Lösungen habe ich leider auch keine - ich leide selbst mit meinem "Schlechtesser" mit - aber ich möchte gerne von zwei Erlebnissen berichten:

Vor einiger Zeit hatten wir ein Ferienkind zu Gast. Das Mädchen ist hochsensibel. Alles zu essen, ist ein riesiges (!) Problem für sie. Zu Hause isst sie deshalb kaum etwas. Beim ersten Zmittag: "Ich mag das nicht." - "Das ist nicht schlimm. Du kannst beim Znacht einfach etwas mehr essen." Danach war das Thema schlichtweg "gegessen", und ich hatte nicht den Eindruck, dass es ihr Mühe machte - im Gegenteil: Sie ass mit grosser Lust.

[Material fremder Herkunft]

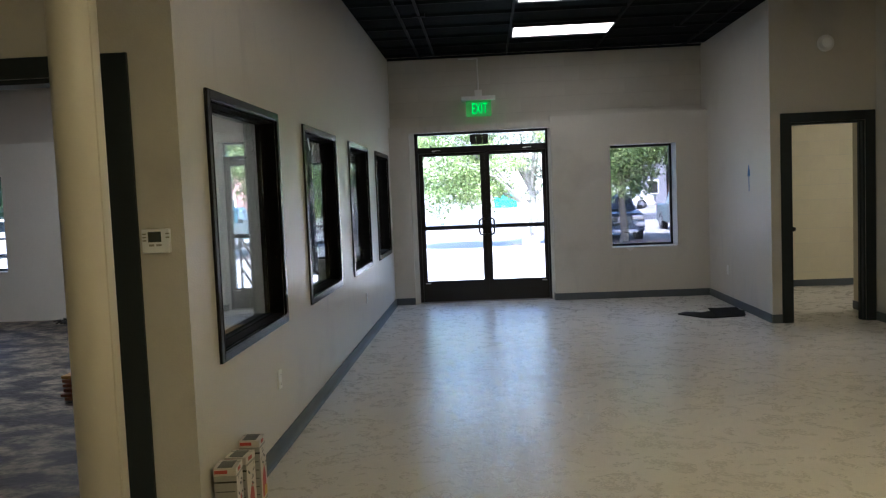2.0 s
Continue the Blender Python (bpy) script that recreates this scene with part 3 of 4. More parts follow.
def tree(x, y, height, r, crown_r, crown_z, leaves, bark, leaf, seed, label, low=0.3, leaf_size=0.10, lean=(0.0, 0.0), spray=0.24, name="tree"):
    rng = np.random.default_rng(seed)
    t = thing(name, x, y, LOT, 0, label, name, "trees of the lot" if name == "tree" else "")
    bm = bmesh.new()
    fork = crown_z * 0.72
    p = Vector((0, 0, -0.05))
    rad = r
    steps = 5
    for k in range(steps):
        q = Vector((rng.normal(0, 0.025), rng.normal(0, 0.025), fork * (k + 1) / steps))
        tube(bm, p, q, rad * (1.25 if k == 0 else 1), rad * 0.94, 10, False)
        p, rad = q, rad * 0.94
    tips = []
    for k in range(9):
        a = 2 * math.pi * k / 9 + rng.uniform(-0.3, 0.3)
        end = Vector((lean[0] + math.cos(a) * crown_r * rng.uniform(0.45, 0.8), lean[1] + math.sin(a) * crown_r * rng.uniform(0.45, 0.8), crown_z + (height - crown_z) * rng.uniform(-low * 0.3, 0.75)))
        m1 = p.lerp(end, 0.4) + Vector((0, 0, 0.35))
        tube(bm, p, m1, rad * 0.62, rad * 0.36, 7, False)
        tube(bm, m1, end, rad * 0.36, rad * 0.1, 6, False)
        tips.append((m1, end))
        for j in range(4):
            s = m1.lerp(end, rng.uniform(0.1, 0.9))
            e = s + Vector(rng.normal(0, crown_r * 0.28, 3))
            tube(bm, s, e, rad * 0.14, rad * 0.03, 5, False)
            tips.append((s, e))
    part("trunk", bm, bark, t, smooth=True)
    # leaf clumps round the twigs
    n_cl = leaves // 90
    ends = np.array([[*b] for _, b in tips])
    pick = rng.integers(0, len(ends), n_cl)
    shell = rng.normal(0, 1, (n_cl, 3))
    shell /= np.linalg.norm(shell, axis=1)[:, None]
    shell *= np.array([crown_r, crown_r, (height - crown_z) * 0.62]) * rng.uniform(0.45, 1.0, (n_cl, 1)) ** 0.5
    shell[:, 2] += crown_z + (height - crown_z) * 0.42
    shell += np.array([lean[0], lean[1], 0.0])
    centre = np.where(rng.random((n_cl, 1)) < 0.45, ends[pick] + rng.normal(0, spray, (n_cl, 3)), shell)
    centre[:, 2] = np.maximum(centre[:, 2], crown_z - low * (height - crown_z) * rng.random(n_cl))
    c = np.repeat(centre, 90, axis=0)
    c = c + rng.normal(0, 1, c.shape) * np.array([spray, spray, spray * 0.6])
    k = len(c)
    u = rng.normal(0, 1, (k, 3))
    u[:, 2] -= 0.5
    u /= np.linalg.norm(u, axis=1)[:, None]
    v = np.cross(u, rng.normal(0, 1, (k, 3)))
    v /= np.linalg.norm(v, axis=1)[:, None] + 1e-9
    s = leaf_size * rng.uniform(0.6, 1.3, (k, 1))
    quad = np.stack([c, c + u * s * 0.5 + v * s * 0.3, c + u * s, c + u * s * 0.5 - v * s * 0.3], 1).reshape(-1, 3)
    me = bpy.data.meshes.new("crown")
    me.from_pydata(quad.tolist(), [], np.arange(4 * k).reshape(-1, 4).tolist())
    me.materials.append(leaf)
    ob = new("crown", me)
    ob.parent = t
    return t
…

Als unser Ältester etwa vier Jahre alt war, machte es mir grossen Kummer, dass er nur Äpfel und Karotten ass. Also versuchte ich, ihn zu "erpressen": "Wenn du eine einzige Traubenbeere isst, dann kaufe ich dir den Teleskoplader, den du so gerne hättest." (Ihr seht, die Verzweiflung war riesig.) Daraufhin gab er sein Bestes. Er steckte sich die Traubenbeere in den Mund, versuchte zu schlucken, würgte, liess sie wieder in die Hand gleiten, nahm sie wieder in den Mund, versuchte wieder zu schlucken, würgte wieder... immer und immer wieder. Wir waren beide verzweifelt. "Du musst beissen." - "Ich kann nicht." - "Versuch's!" Endlich biss er in die Beere. Das Gesicht, das er dann machte, werde ich nie mehr vergessen. Unser Sohn war richtig überrascht, weil es so gut schmeckte.

Deshalb frage ich mich manchmal, ob das Problem wirklich nur bei den Geschmacksnerven im Mund liegt oder ob es nicht auch irgendwo im Denken oder den Vorstellungen von uns und unseren Kindern liegen könnte. Zu grosse Auswahl? Nicht heimische Produkte? Undankbarkeit? Könnt Ihr Euch vorstellen, dass das in armen Ländern ein Thema wäre?